En esta ocasión, mi idea era escribir un artículo riguroso, serio y fundamentado científicamente, de modo que hace un par de semanas comencé a buscar en las bases de datos médicas bibliografía sobre los beneficios para la salud de los abrazos.

Para mi sorpresa, encontré varios estudios que, avalados por universidades o sociedades científicas, alababan las bondades de esta manifestación de afecto. En todos ellos aparecían los mismos protagonistas, unas veces de puntillas y otras con enorme desparpajo: sistema inmunitario, cortisol, serotonina, dopamina, oxitocina y otro regimiento de raras sustancias químicas. Y todos estos estudios hacían una revisión de las bondades fisiológicas de los abrazos: reducen la tensión arterial, mejoran el sistema inmunitario, estimulan la oxigenación de los tejidos e incluso relajan los músculos. Uno de ellos se aventuraba incluso a prescribir el número de abrazos necesarios para mantener una buena salud: cuatro. Me quedé atónita tras leer esta información, sin palabras, e inmediatamente tiré a la papelera todos los artículos que había estado leyendo: lo que yo buscaba no estaba en aquellos estudios.

Todos llegaban a la misma conclusión: los abrazos son una terapia muy saludable, pero ninguno de ellos había logrado profundizar en el sentido verdadero e íntimo del abrazo.

Ninguno hablaba de la ternura del abrazo, de esa dulce sensación de fundirte con el otro, de traspasar la piel.

Ninguno explicaba la razón de la deliciosa calidez del contacto de la piel, ese contacto que limita nuestro cuerpo y nos sitúa en el mundo como seres únicos e independientes.

Ninguno daba razón de la suave respiración de ese momento en que abrazas a tu hijo como si quisieras transmitirle un universo de sentimientos.

Ninguno había estudiado el susurro de las manos en su lento discurrir por la espalda de la persona amada.

Ninguno desentrañaba el hecho de que cuando abrazamos cerramos los ojos para sentir ese abrazo con toda la intensidad de que somos capaces, para concentrarnos y no distraernos con el mundo de sensaciones que nos rodea.

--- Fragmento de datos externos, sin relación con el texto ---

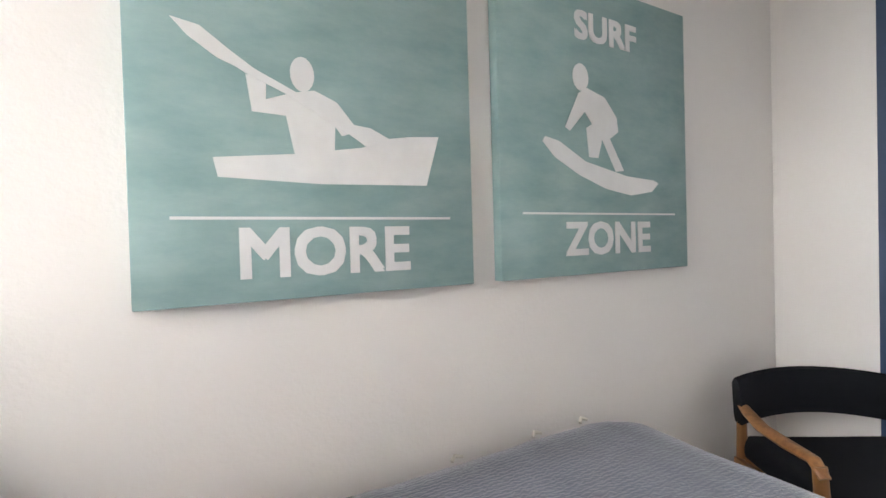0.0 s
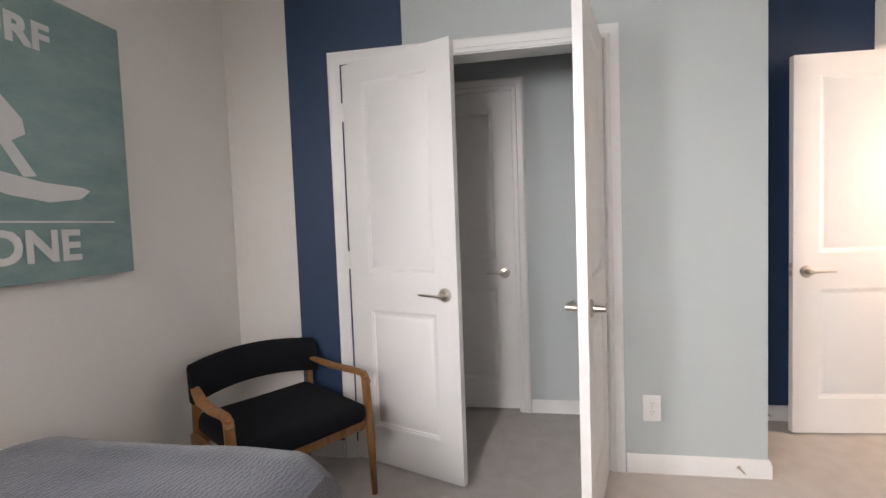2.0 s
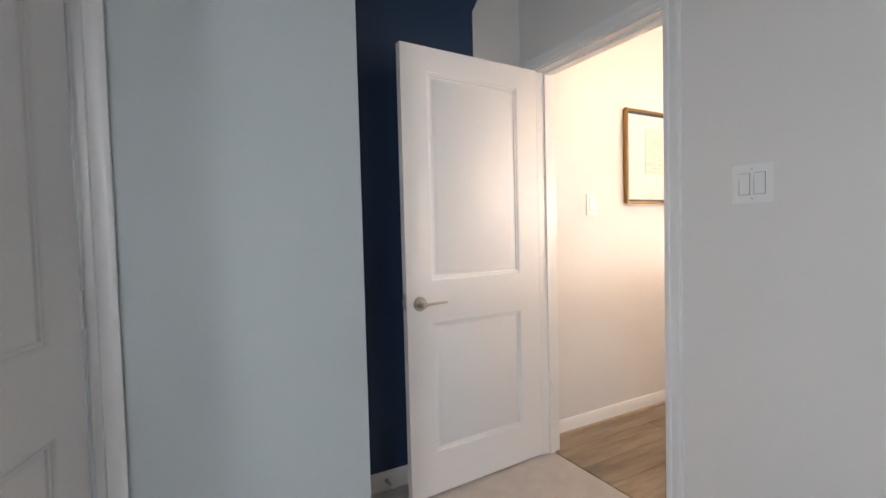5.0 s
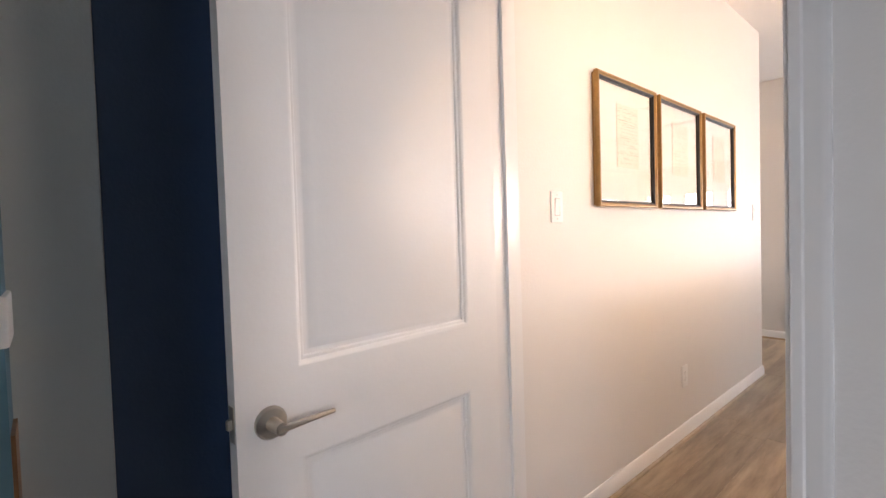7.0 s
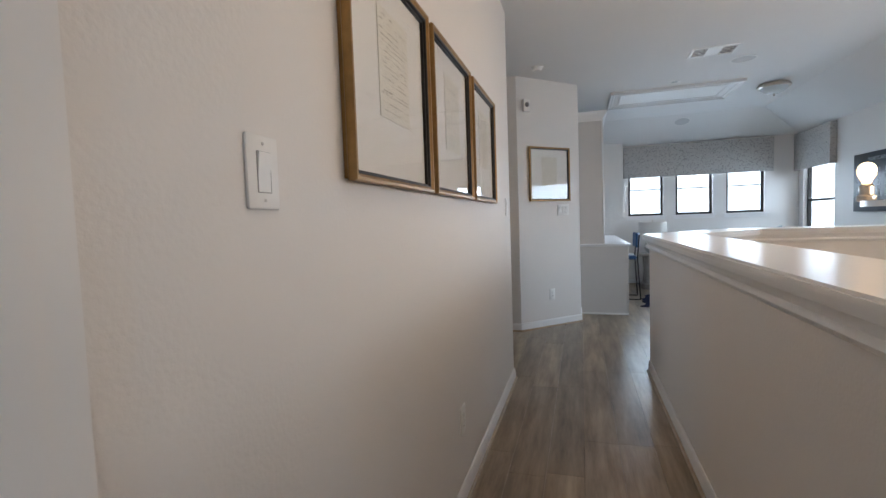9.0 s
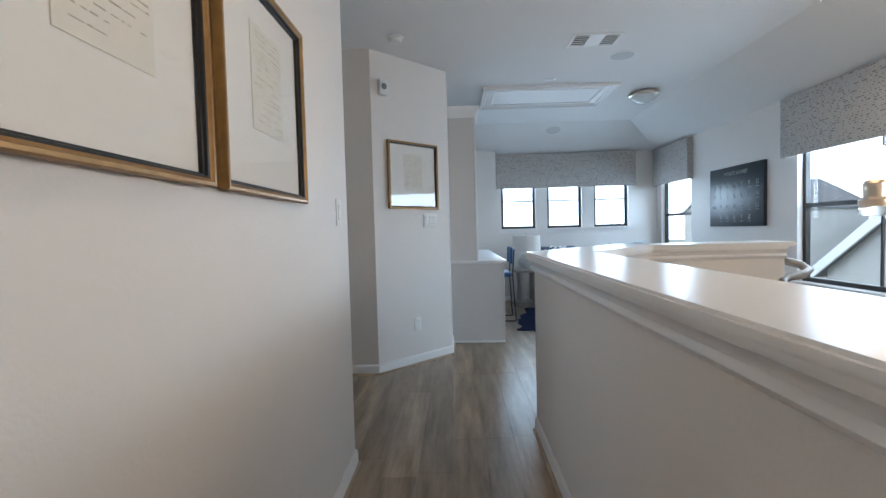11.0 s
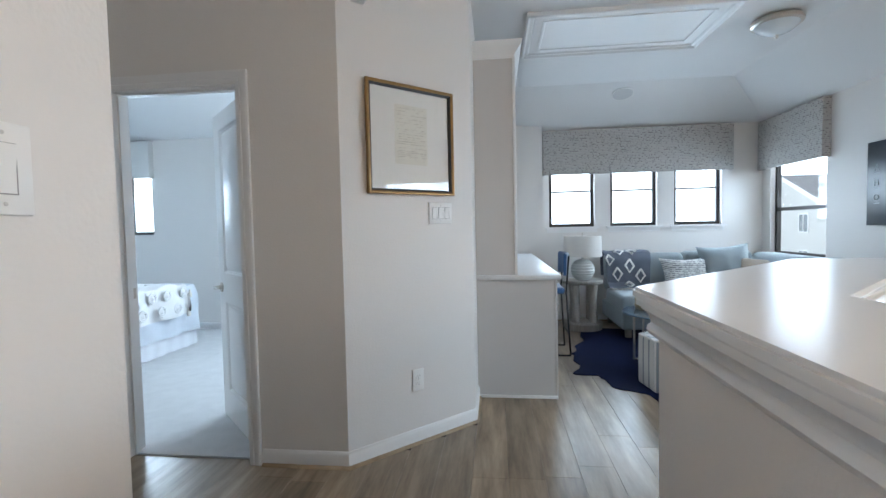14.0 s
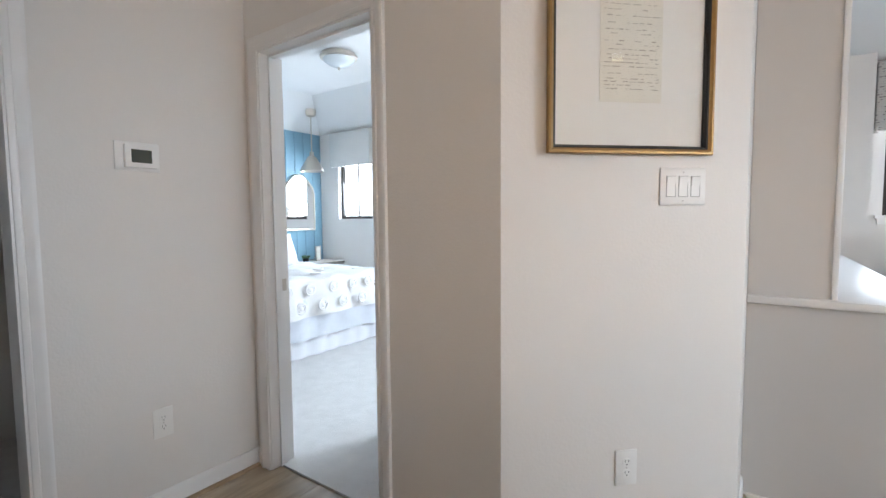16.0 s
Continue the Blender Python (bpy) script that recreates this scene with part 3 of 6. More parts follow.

Ninguno hablaba del olor del abrazo o del aroma que queda impregnado en la piel. Nada encontré sobre ello.

Ninguno estudiaba la relatividad del tiempo del abrazo, infinito unas veces, y otras tan breve como un suspiro. Tal vez ese momento no pueda medirse físicamente.

En fin, no se me ocurre otra manera mejor de coronar estas líneas que con un abrazo, pero no de los que se estudian en las revistas médicas, sino un abrazo de verdad, de los que reconfortan el alma.